Each entry here needs to be set down again exactly, please; pictures are left out.
------------------------
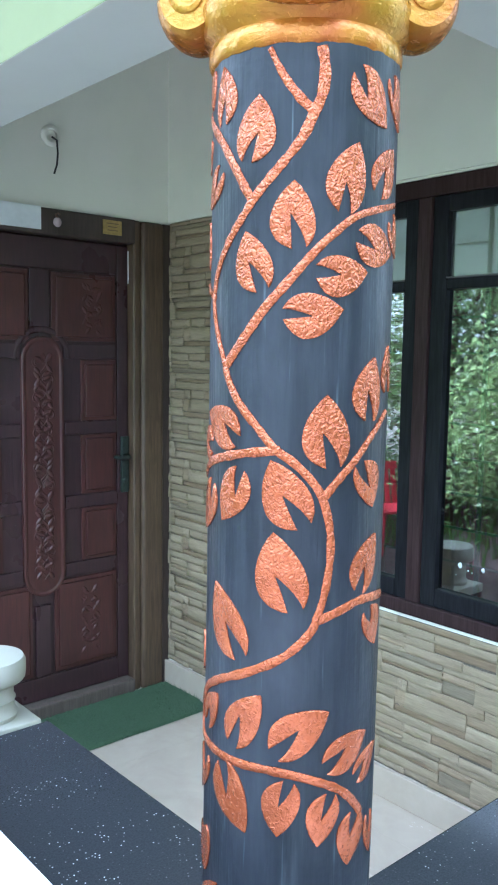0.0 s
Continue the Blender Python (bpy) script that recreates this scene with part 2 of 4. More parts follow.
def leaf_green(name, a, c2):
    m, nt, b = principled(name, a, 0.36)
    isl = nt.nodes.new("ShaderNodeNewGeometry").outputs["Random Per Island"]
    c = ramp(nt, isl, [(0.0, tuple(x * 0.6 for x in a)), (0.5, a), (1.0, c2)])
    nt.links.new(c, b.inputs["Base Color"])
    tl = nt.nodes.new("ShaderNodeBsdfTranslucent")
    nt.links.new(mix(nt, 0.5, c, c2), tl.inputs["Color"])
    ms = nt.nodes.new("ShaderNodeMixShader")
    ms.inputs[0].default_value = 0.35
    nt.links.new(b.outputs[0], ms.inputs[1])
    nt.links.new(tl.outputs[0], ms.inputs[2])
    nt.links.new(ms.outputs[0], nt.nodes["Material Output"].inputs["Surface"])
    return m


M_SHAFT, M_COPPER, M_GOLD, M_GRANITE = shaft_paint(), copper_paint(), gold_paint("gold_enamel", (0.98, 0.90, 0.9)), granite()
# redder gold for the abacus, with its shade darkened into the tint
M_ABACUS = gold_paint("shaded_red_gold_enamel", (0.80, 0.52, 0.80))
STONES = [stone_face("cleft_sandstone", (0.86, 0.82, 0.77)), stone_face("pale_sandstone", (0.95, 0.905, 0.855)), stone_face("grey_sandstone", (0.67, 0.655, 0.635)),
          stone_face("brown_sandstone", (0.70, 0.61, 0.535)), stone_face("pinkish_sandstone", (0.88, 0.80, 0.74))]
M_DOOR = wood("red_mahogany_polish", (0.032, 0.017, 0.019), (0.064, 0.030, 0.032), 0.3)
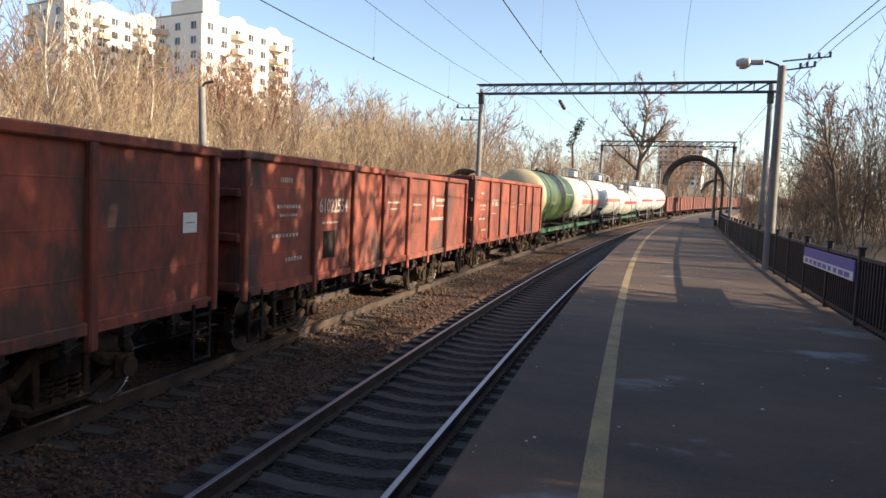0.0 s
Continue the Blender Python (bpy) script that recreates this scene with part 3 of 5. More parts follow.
------------------------
_Result_
0.0 s
Continue the Blender Python (bpy) script that recreates this scene with part 2 of 4. More parts follow.
def leaf_green(name, a, c2):
    m, nt, b = principled(name, a, 0.36)
    isl = nt.nodes.new("ShaderNodeNewGeometry").outputs["Random Per Island"]
    c = ramp(nt, isl, [(0.0, tuple(x * 0.6 for x in a)), (0.5, a), (1.0, c2)])
    nt.links.new(c, b.inputs["Base Color"])
    tl = nt.nodes.new("ShaderNodeBsdfTranslucent")
    nt.links.new(mix(nt, 0.5, c, c2), tl.inputs["Color"])
    ms = nt.nodes.new("ShaderNodeMixShader")
    ms.inputs[0].default_value = 0.35
    nt.links.new(b.outputs[0], ms.inputs[1])
    nt.links.new(tl.outputs[0], ms.inputs[2])
    nt.links.new(ms.outputs[0], nt.nodes["Material Output"].inputs["Surface"])
    return m


M_SHAFT, M_COPPER, M_GOLD, M_GRANITE = shaft_paint(), copper_paint(), gold_paint("gold_enamel", (0.98, 0.90, 0.9)), granite()
# redder gold for the abacus, with its shade darkened into the tint
M_ABACUS = gold_paint("shaded_red_gold_enamel", (0.80, 0.52, 0.80))
STONES = [stone_face("cleft_sandstone", (0.86, 0.82, 0.77)), stone_face("pale_sandstone", (0.95, 0.905, 0.855)), stone_face("grey_sandstone", (0.67, 0.655, 0.635)),
          stone_face("brown_sandstone", (0.70, 0.61, 0.535)), stone_face("pinkish_sandstone", (0.88, 0.80, 0.74))]
M_DOOR = wood("red_mahogany_polish", (0.032, 0.017, 0.019), (0.064, 0.030, 0.032), 0.3)
0.0 s
Continue the Blender Python (bpy) script that recreates this scene with part 3 of 5. More parts follow.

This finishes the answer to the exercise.